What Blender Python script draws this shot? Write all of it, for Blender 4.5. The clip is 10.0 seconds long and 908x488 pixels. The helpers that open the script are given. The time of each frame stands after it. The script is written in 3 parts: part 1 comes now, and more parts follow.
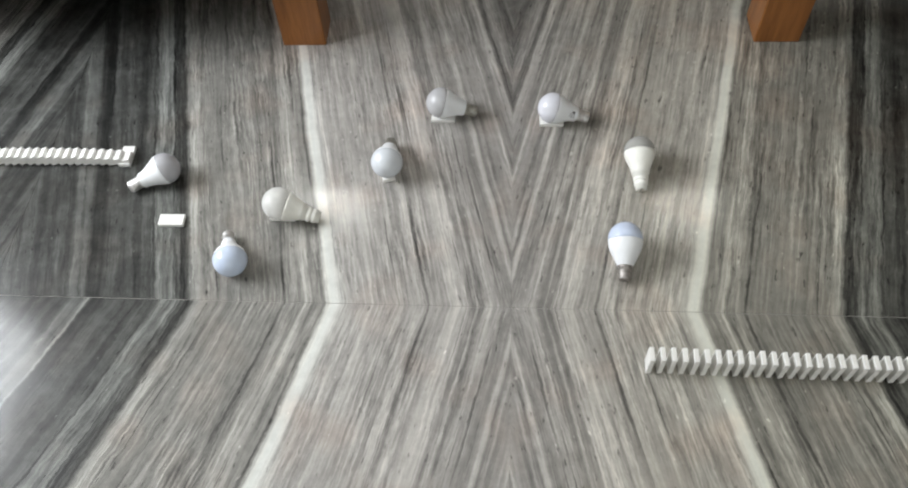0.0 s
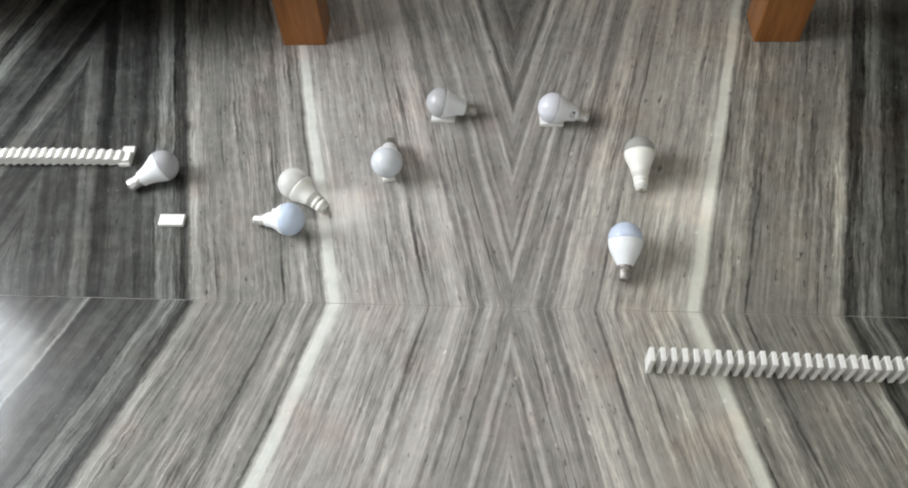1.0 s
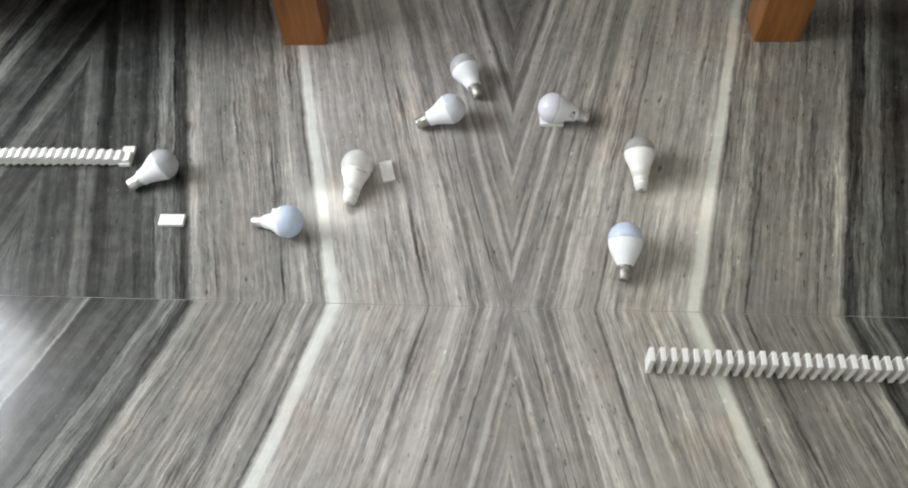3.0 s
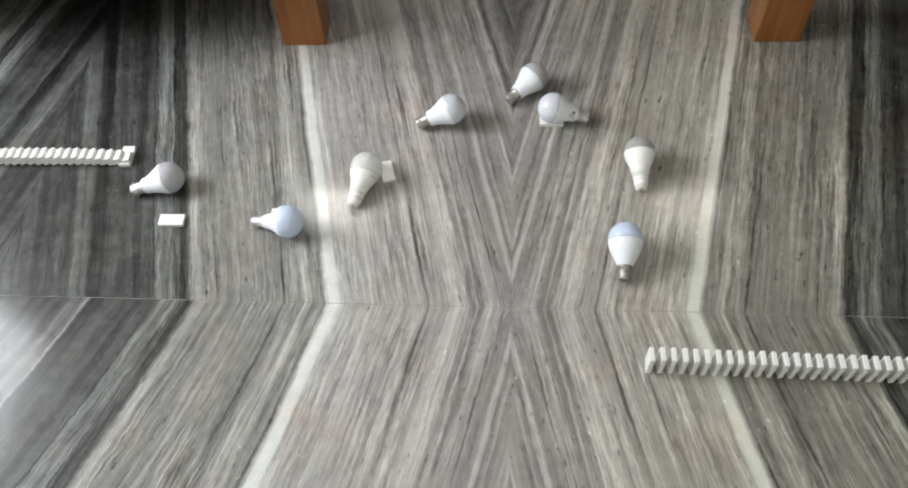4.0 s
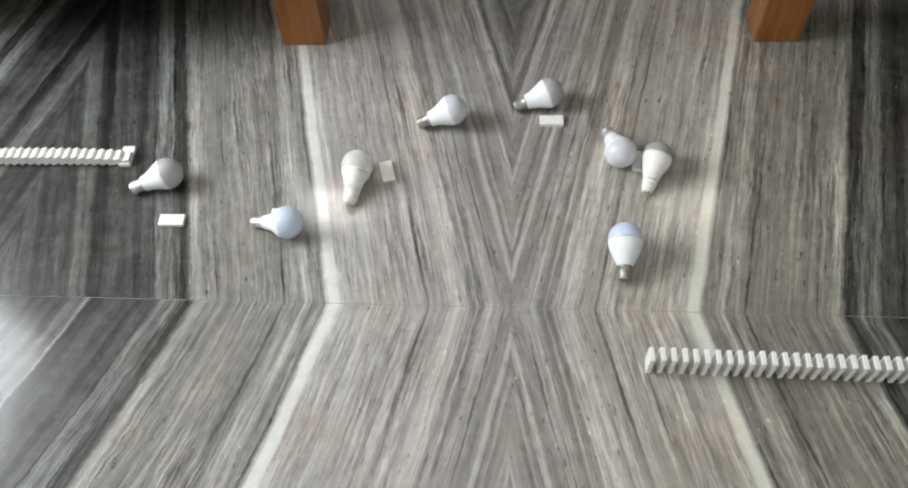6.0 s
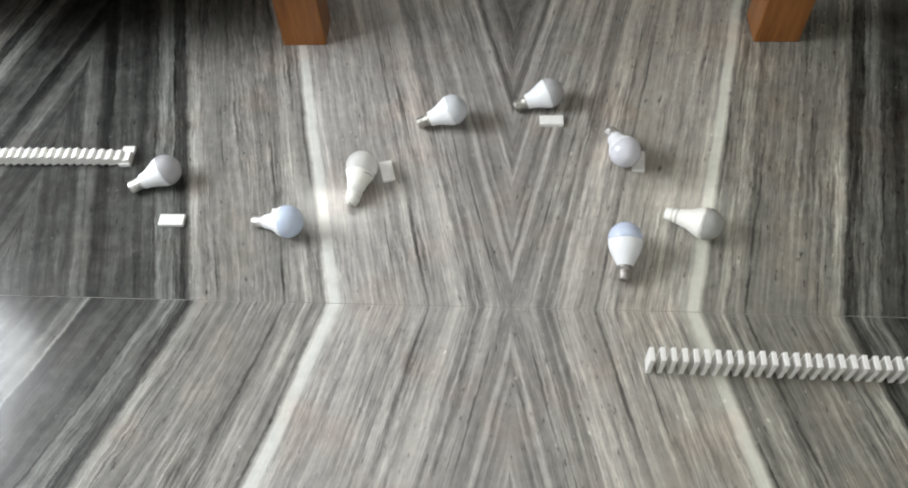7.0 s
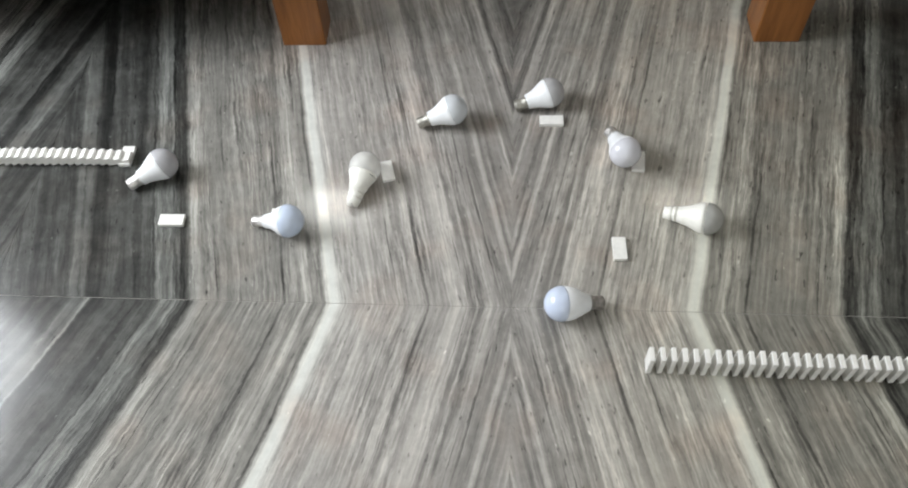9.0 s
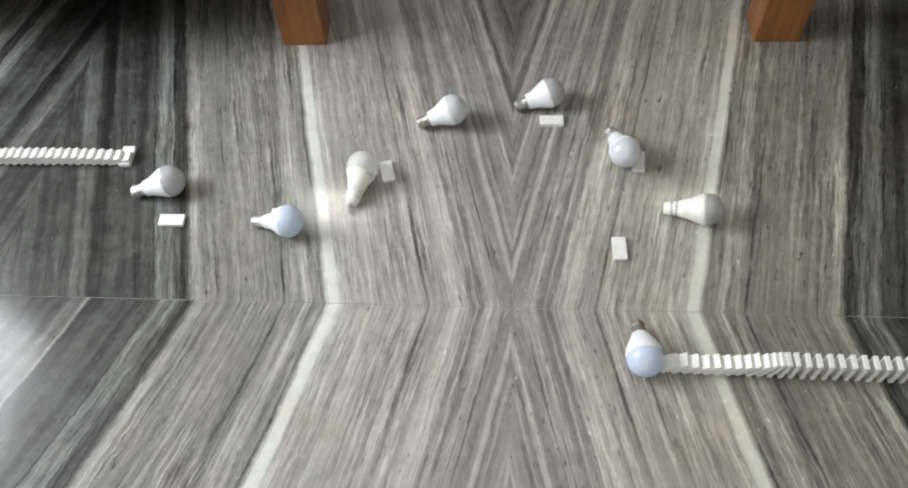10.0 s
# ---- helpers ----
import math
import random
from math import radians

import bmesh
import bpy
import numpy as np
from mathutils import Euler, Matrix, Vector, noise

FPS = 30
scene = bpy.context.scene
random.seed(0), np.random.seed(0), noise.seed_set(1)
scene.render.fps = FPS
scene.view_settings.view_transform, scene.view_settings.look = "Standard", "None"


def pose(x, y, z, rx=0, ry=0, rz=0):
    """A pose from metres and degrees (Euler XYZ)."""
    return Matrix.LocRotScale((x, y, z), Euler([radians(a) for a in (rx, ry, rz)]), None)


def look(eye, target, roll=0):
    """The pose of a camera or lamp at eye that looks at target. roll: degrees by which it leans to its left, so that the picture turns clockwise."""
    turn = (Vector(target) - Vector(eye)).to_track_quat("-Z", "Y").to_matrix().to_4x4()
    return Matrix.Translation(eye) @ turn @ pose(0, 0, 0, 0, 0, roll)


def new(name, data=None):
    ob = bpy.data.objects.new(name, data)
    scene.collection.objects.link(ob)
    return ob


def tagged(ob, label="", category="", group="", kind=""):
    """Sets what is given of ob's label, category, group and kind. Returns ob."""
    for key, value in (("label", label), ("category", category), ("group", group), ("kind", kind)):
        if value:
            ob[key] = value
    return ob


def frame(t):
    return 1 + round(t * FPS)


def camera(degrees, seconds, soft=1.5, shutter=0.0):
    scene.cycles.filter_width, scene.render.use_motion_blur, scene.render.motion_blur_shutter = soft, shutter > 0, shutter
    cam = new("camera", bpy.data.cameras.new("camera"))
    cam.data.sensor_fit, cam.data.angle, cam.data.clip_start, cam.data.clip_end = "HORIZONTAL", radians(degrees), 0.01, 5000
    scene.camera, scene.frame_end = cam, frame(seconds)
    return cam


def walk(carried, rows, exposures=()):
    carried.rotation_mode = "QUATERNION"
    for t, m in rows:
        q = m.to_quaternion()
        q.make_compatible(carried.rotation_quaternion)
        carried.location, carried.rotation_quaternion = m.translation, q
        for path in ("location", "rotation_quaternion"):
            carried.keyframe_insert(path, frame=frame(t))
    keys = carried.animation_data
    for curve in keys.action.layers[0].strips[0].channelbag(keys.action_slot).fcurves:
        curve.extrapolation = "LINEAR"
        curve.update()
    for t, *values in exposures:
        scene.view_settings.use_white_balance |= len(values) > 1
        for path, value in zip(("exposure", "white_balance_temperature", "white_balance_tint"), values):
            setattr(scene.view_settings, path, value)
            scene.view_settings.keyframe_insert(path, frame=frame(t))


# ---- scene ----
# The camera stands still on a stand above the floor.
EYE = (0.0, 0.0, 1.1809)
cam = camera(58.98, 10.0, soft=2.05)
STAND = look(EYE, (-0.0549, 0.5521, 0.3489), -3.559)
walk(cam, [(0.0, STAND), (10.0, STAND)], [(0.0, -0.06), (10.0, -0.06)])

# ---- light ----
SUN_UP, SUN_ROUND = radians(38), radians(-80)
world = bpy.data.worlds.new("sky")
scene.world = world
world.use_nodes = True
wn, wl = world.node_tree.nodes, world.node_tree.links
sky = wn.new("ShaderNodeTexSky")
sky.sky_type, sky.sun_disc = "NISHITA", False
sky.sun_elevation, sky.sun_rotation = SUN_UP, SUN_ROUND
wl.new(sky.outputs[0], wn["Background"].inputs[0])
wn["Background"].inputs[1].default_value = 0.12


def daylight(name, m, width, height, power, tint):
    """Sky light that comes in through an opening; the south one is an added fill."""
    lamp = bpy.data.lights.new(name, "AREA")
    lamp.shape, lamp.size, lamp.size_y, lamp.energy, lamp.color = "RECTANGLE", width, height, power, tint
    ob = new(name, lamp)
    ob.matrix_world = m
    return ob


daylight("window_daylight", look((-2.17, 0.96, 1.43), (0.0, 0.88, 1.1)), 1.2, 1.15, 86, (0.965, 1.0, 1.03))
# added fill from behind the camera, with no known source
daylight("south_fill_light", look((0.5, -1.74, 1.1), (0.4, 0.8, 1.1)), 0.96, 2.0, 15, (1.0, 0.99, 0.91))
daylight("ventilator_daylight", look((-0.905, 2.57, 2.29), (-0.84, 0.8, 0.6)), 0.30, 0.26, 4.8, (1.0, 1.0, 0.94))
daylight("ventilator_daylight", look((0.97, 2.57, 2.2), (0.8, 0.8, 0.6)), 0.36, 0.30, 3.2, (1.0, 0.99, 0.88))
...
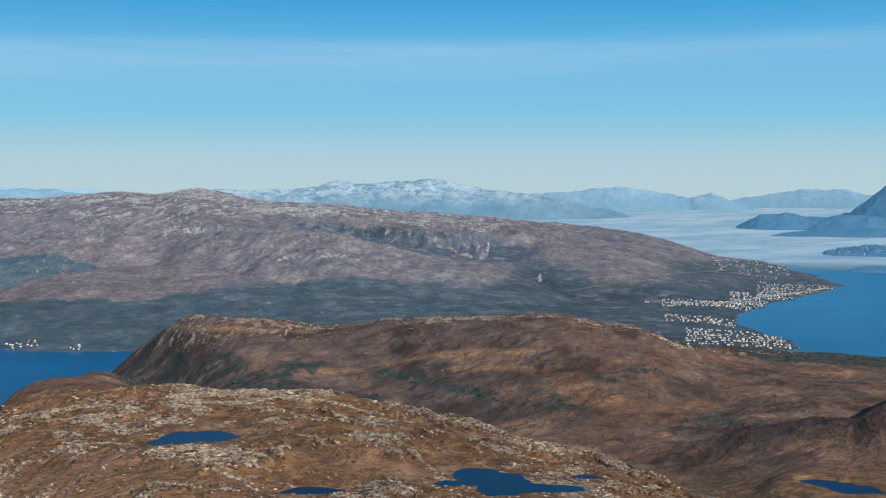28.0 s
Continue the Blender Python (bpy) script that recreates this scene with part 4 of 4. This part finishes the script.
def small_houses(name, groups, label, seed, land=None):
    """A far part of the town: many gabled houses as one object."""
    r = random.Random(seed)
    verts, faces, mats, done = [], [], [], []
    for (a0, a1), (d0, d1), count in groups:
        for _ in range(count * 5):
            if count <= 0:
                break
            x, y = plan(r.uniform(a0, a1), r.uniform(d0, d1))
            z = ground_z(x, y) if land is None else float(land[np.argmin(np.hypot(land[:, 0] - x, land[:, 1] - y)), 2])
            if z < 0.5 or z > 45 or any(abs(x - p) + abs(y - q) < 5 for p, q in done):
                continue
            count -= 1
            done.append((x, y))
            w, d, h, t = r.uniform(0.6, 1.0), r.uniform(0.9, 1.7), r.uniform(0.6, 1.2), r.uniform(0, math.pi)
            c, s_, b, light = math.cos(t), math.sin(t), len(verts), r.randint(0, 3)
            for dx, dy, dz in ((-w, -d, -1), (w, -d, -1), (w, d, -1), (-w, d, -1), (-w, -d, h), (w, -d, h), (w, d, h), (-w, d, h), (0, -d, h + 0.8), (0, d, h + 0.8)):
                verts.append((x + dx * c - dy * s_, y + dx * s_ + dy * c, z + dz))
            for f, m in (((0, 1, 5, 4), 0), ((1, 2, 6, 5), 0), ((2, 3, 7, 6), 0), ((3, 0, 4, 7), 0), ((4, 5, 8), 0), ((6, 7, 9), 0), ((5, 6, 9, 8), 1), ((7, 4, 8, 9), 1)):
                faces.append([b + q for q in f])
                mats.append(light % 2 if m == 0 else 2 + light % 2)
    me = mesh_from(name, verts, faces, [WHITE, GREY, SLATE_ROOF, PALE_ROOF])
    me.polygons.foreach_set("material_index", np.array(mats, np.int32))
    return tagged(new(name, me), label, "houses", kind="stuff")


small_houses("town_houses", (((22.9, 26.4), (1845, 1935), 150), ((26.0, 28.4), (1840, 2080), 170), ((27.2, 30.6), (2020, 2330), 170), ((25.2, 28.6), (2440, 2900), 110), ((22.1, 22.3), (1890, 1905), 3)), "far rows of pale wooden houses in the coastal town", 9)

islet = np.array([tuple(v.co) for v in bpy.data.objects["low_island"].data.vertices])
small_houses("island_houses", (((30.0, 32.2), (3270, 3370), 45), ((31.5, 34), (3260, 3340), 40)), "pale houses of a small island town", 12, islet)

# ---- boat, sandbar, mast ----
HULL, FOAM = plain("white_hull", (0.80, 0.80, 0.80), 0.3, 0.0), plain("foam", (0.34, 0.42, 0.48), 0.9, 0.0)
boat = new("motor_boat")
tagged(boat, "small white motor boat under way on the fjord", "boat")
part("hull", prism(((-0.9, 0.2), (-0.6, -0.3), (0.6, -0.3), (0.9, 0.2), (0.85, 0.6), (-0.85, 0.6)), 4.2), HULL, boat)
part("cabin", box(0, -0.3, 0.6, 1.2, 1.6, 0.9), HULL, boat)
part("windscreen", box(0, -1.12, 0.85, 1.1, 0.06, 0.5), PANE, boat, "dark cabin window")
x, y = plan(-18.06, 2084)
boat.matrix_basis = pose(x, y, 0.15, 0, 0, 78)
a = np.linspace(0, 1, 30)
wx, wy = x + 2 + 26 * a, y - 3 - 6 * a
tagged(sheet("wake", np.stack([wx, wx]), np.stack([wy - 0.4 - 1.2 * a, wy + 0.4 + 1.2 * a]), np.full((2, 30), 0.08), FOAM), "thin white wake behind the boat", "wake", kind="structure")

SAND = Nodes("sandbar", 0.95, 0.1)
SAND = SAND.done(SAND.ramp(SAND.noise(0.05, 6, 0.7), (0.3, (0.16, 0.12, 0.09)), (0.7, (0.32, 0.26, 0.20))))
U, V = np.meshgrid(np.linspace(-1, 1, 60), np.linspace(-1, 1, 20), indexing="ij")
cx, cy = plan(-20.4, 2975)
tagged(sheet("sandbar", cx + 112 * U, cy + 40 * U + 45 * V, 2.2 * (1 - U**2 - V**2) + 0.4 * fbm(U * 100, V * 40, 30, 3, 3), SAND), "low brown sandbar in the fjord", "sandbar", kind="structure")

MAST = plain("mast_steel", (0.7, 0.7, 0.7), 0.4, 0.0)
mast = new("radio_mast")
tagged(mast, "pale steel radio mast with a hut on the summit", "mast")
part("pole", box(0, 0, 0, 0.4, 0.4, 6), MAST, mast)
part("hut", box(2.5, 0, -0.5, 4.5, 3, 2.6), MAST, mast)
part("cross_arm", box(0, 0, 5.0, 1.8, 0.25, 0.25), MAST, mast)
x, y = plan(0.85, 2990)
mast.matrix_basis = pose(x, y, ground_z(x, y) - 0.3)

(GIVEN PROBLEM) Reproduce only the lines from the one containing "# ---- helpers" through the one containing "turn = (Vector(target)", inclusive of both.

(TASK RESPONSE)
# ---- helpers ----
import math
import random
from math import radians

import bmesh
import bpy
import numpy as np
from mathutils import Euler, Matrix, Vector, noise

FPS = 30
scene = bpy.context.scene
random.seed(0), np.random.seed(0), noise.seed_set(1)
scene.render.fps = FPS
scene.view_settings.view_transform, scene.view_settings.look = "Standard", "None"


def pose(x, y, z, rx=0, ry=0, rz=0):
    """A pose from metres and degrees (Euler XYZ)."""
    return Matrix.LocRotScale((x, y, z), Euler([radians(a) for a in (rx, ry, rz)]), None)


def look(eye, target, roll=0):
    """The pose of a camera or lamp at eye that looks at target. roll: degrees by which it leans to its left, so that the picture turns clockwise."""
    turn = (Vector(target) - Vector(eye)).to_track_quat("-Z", "Y").to_matrix().to_4x4()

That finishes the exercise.